Dari beragam pengalaman di divisi HR selama 25 tahun, tentu menarik menyelami lebih dalam nilai-nilai profesionalitas yang mampu membawa BCA sebagai bank swasta terbesar di Indonesia dari kacamata sang pemimpin sumber daya manusia. Diungkapkan oleh Liana bahwa values di perusahaan diambil dari etos kerja yang sudah terbangun sejak lama di BCA, bukan menciptakan nilai baru. “Kami menerapkan customer focus, integrity, team work, and continous pursuit of excellence. Dari keempat nilai tersebut, kami melihat ada dua garis besar yang in line, yaitu value working enviroment. Kami berkomitmen pada setiap individu yang bergabung dengan BCA bahwa perusahaan ini menyediakan lingkungan kerja yang bersahabat dan merupakan tempat pengembangan diri. Kami selalu menyiapkan dana, tools, dan sistem untuk mendukung perkembangan setiap individu. Kami menumbuhkan kemauan mereka untuk terus maju,” ujar Liana.
Liana memegang prinsip bahwa HR bertanggung jawab memfasilitasi para pimpinan dalam mengembangkan setiap individu menjadi lebih baik. Sebab jika kinerja mereka lebih baik akan berdampak pula untuk kehidupan pribadi dan orang-orang di sekitarnya. “Tahun demi tahun tantangan yang dihadapi BCA berbeda.
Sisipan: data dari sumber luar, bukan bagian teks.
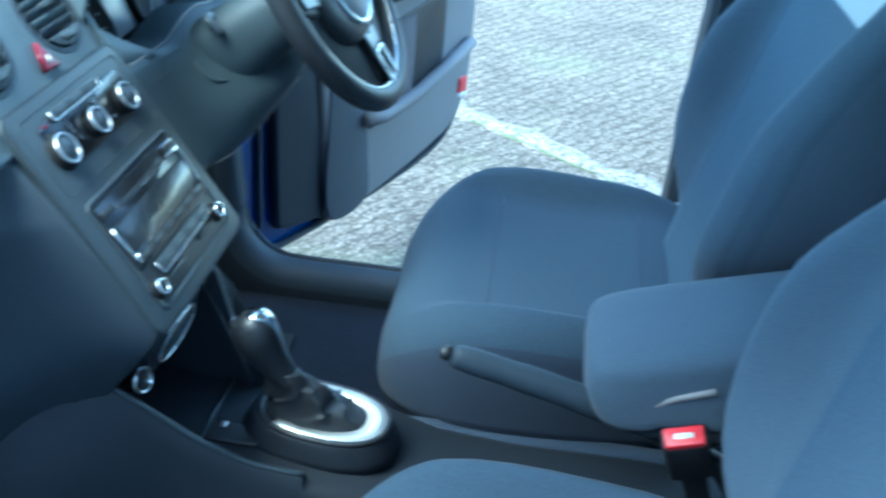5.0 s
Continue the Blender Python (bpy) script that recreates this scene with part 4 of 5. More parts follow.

Waktu saya bergabung di HR, kami benahi HR Policies & Procedures, serta membangun fungsi business. Sekarang divisi ini sudah kuat dan dapat diandalkan. Fokus ke depannya adalah beradaptasi dengan dunia digital sekaligus tetap menjaga relationship yang sudah terbangun dengan customer,” tegas Liana.
HR Digital di BCA juga menjadi highlight dari fokus business process di HR. Semua hal yang terkait HR transaction, information, ataupun learning sudah dalam bentuk digital. Tak berhenti di situ saja, terkait digitalisasi, Liana mengungkapkan timnya juga berproses, dari bagaimana semua tim BCA memiliki kemampuan soal IT di level yang pas.
“Di level manajemen ke atas, kami sangat mendorong mereka untuk digital friendly, seperti mengenai media sosial dan solusi mengatasi problem. No matter how old they are. Minimal operate as a good user. Kembali lagi kepada nilai kami untuk terus berkembang dan belajar,” urainya.
Keberadaan IT di tengah kehidupan telah mengubah cara masyarakat bekerja dan beraktivitas. Liana mencatat, di BCA sendiri kebutuhan tenaga kerja mencapai lebih dari 2.000 orang tahun depan. Sementara itu, kebutuhan tenaga kerja sektor IT dalam lima tahun ke depan bisa mencapai 4.000 orang lebih. Hal ini sejalan dengan peningkatan pengguna layanan digitalisasi perbankan. “Banyak sekali talentatalenta IT yang varian skill-nya berbedabeda dan semua dibutuhkan, karena itu satu kesatuan. Diperlukan network communication infrastruktur yang bagus dan bisa diandalkan,” lanjutnya.
Selain berfokus berkembang dengan digitalisasi, Liana pun terus melanjutkan pengembangan kemampuan relationship building. Dia memproyeksikan eksistensi suatu perusahaan dapat bertahan adalah technology and digital adaption, serta relationship building. “Di situlah tantangan kami ke depan agar bisa maju dengan digitalisasi, tanpa mengorbankan engagement customer yang sudah kuat di BCA,” pungkasnya.